10. Participación, ciudadanía activa y coproducción.
Cualquier modelo eficaz de trabajo en el ámbito de la inclusión social debe basarse en la participación de las personas, tanto en la definición de su proceso de inclusión, como en la gestión de los centros y recursos en los que participan. En ese sentido, no cabe duda de que implicación personal y participación social son mecanismos interrelacionados cuyo efecto mejora las posibilidades de autonomía personal e integración relacional.
El reto se centra en la búsqueda de herramientas que permitan empoderar a las personas en situación de exclusión social, capacitarlas, para generar y utilizar conocimientos de manera activa y eficaz de forma que puedan superar la barrera que les impide participar activamente en la sociedad, tomar el control de sus propias vidas y, en definitiva, convertirse en ciudadanos y ciudadanas autónomas.
11. Implicación de las entidades en la comunidad.
El trabajo de las entidades que prestan servicios para la inclusión social sólo puede resultar plenamente efectivo si estas entidades están presentes en el tejido social de los territorios en los que operan; si son capaces de participar activamente en las redes comunitarias y de influir en el debate público sobre la exclusión y la desigualdad, haciendo visibles las necesidades de estas personas y su derecho a recibir los apoyos que precisan para la inclusión.
12. Práctica basada en la evidencia y evaluación continua.
Cualquier modelo eficaz de intervención en el ámbito de la exclusión social debe estar basado en la evidencia científica y debe recurrir a intervenciones, prácticas, programas o enfoques cuya efectividad haya sido demostrada.
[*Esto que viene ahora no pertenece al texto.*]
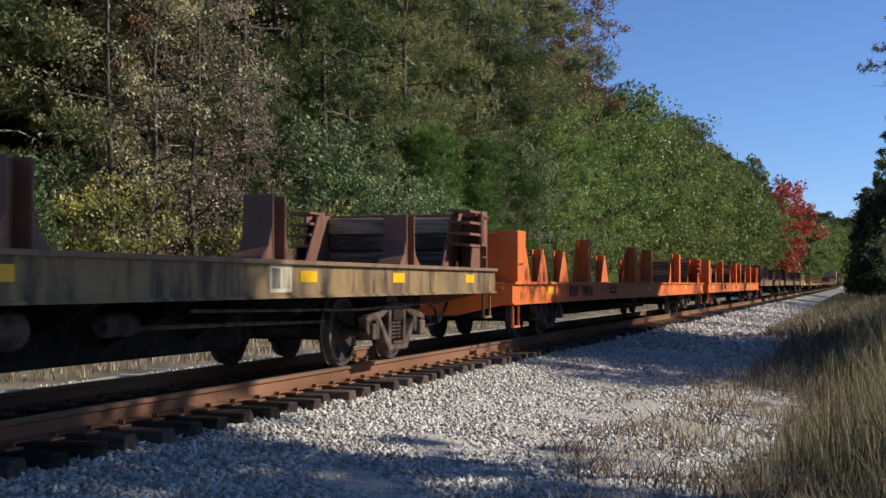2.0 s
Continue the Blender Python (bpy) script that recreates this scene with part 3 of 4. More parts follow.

Para ello cabe recurrir a las herramientas que tradicionalmente se han asociado al paradigma de la práctica basada en la evidencia –como los diseños experimentales o las revisiones sistemáticas de la literatura científica− sin olvidar, en cualquier caso, la necesidad de integrar en estas investigaciones y evaluaciones la voz de todos los agentes (incluyendo profesionales y usuarios).